Da maestro del diritto amministrativo e giudice emerito della Corte costituzionale, Sabino Cassese riconosce che nell'ultima versione del contratto di governo sono state corrette o almeno attenuate alcune assurdità giuridiche originariamente formulate. Quel che proprio non riesce a digerire, è l'«incomprensibile» trattamento riservato al Mezzogiorno, toccato solo di sfuggita con una frase «non si sa se più misteriosa o sgrammaticata».
Professore, quale può essere valore giuridico di un contratto come quello tra M5s e Lega, che non solo contiene punti programmatici ma sembra intervenire - condizionandoli - su comportamenti di attori istituzionali?
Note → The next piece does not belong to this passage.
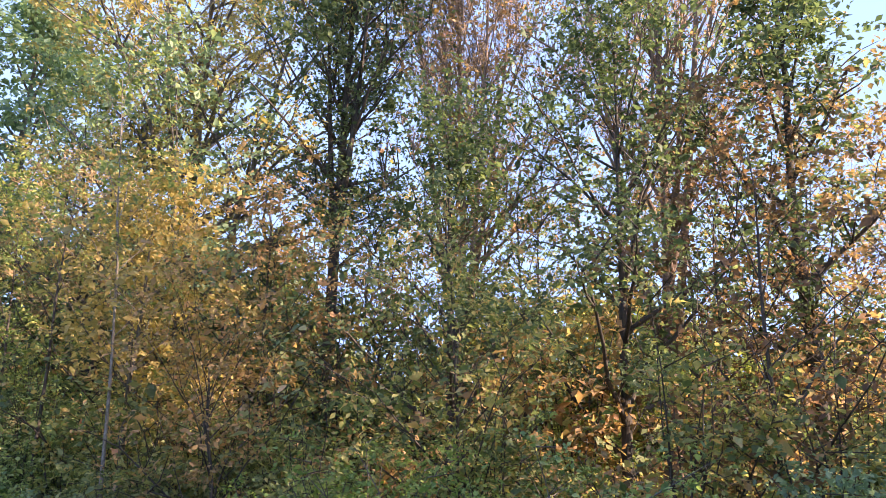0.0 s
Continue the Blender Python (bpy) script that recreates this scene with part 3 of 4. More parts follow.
# Woods to the north, told apart by leaf and height.
tree(-5.8, 16.2, 15.0, "tall tree with golden yellow crown", GOLD, BARK, 0.2, (0, 0), 0.2, 4.2, 44, 0.5, 36000, 0.095, 0.42, 41, fork=0.25, forks=3)
tree(-2.3, 14.8, 14.8, "tall narrow dark green tree", DEEP, BARK_DARK, 0.18, (0.1, 0), 0.36, 2.3, 38, 0.7, 27000, 0.09, 0.32, 42, fork=0.4, forks=2)
tree(0.5, 15.0, 14.0, "tall brown-twigged tree that has shed most leaves", TAN, TWIG_BROWN, 0.15, (0, 0), 0.3, 3.2, 36, 1.0, 18000, 0.08, 0.3, 43, twigs=3000, fork=0.2, forks=3)
tree(4.2, 13.3, 15.2, "tall bare-twigged tree with a few brown leaves hanging on", TAN, TWIG_BROWN, 0.16, (0, 0), 0.3, 3.9, 36, 1.0, 12000, 0.07, 0.3, 44, twigs=3200, fork=0.2, forks=3)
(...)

«Nella versione definitiva sono stati corretti molti errori presenti nella bozza che era circolata. Ora è un mero accordo tra forze politiche, che contiene impegni per le parti. Mi pare che poi debba essere travasato nel discorso programmatico che il futuro presidente del Consiglio farà in Parlamento. Poi, i singoli punti dovranno essere oggetto di singoli provvedimenti di legge; alcuni di legge costituzionale, perché si intende incidere sul divieto di vincolo di mandato per i parlamentari, sul quorum strutturale per i referendum abrogativi, sui referendum propositivi, sul rapporto Costituzione-diritto europeo.
In particolare cosa pensa del cosiddetto comitato di conciliazione?
«Ora è tutt'altra cosa rispetto allo sgorbio istituzionale che era presente nel testo provvisorio. Sarà regolato da separato accordo. Sarà composto dalle parti, le due forze politiche, senza titolari di cariche pubbliche governative e parlamentari ratione officii. Si evitano così commistioni tra privato (partiti) e pubblico (Parlamento e governo). È stata ripristinata la proposta iniziale, che era contenuta nel testo richiesto dal M5S a un gruppo di studiosi di grande competenza».
Entro quali limiti un programma di governo può toccare materie che rientrano in Trattati europei, ad esempio in tema di unione monetaria?
«Anche qui sono state fatte correzioni. Il paragrafo sull'Unione europea si interessa di attuazione dei trattati, di rafforzamento del Parlamento europeo (quindi meno sovranismo), di rappresentanza delle regioni a livello europeo, di potenziamento dell'Europa sociale rispetto a quella economica. Piuttosto, in altra parte, il paragrafo 20, si afferma che la Costituzione dovrebbe prevalere sul diritto europeo, in parziale contrasto con l'articolo 117 della Costituzione italiana, come interpretato dalla Corte costituzionale, per cui sono solo i principi supremi costituzionali che hanno collocazione superiore»
Venendo ai contenuti, è stata notata l'assenza di specifiche misure destinate al Mezzogiorno d'Italia. Ritiene che questo sbilanci la portata nazionale del programma?
«È davvero un fatto incomprensibile. In un accordo nel quale si parla dell'enogastronomia, del transhipment e dell'Istituto di credito sportivo, il Mezzogiorno è presente con una frase che non si sa se più misteriosa o più sgrammaticata: tutte le scelte politiche previste dal contratto sono orientate dalla convinzione verso (sic!) uno sviluppo economico omogeneo per il Paese, pur tenendo conto delle differenti esigenze territoriali con l'obiettivo di colmare il gap tra Nord e Sud. Che si deve capire? Il gap esiste, ma ce ne interesseremo parte per parte, non essendo problema unitario. Temo sia il frutto del compromesso e del taglia e cuci tra Lega e M5S, dai quali mi pare il Sud sia rimasto soccombente».
Quale è secondo lei il punto di equilibrio tra misure sociali ed economiche generali e le necessarie politiche specifiche per le aree più arretrate del Paese?
«La politica di sviluppo è diventata da qualche decennio politica di coesione, secondo un indirizzo europeo. Questo vuol dire che non c'è una zona territoriale definita. Secondo le norme nazionali esistenti, l'80 per cento degli interventi per la coesione vanno al Mezzogiorno. Ma anche questa percentuale non va presa alla lettera, come un criterio rigido, perché vi sono altri interventi e fondi (nazionali e regionali) che non sono canalizzati nelle procedure proprie della politica di coesione».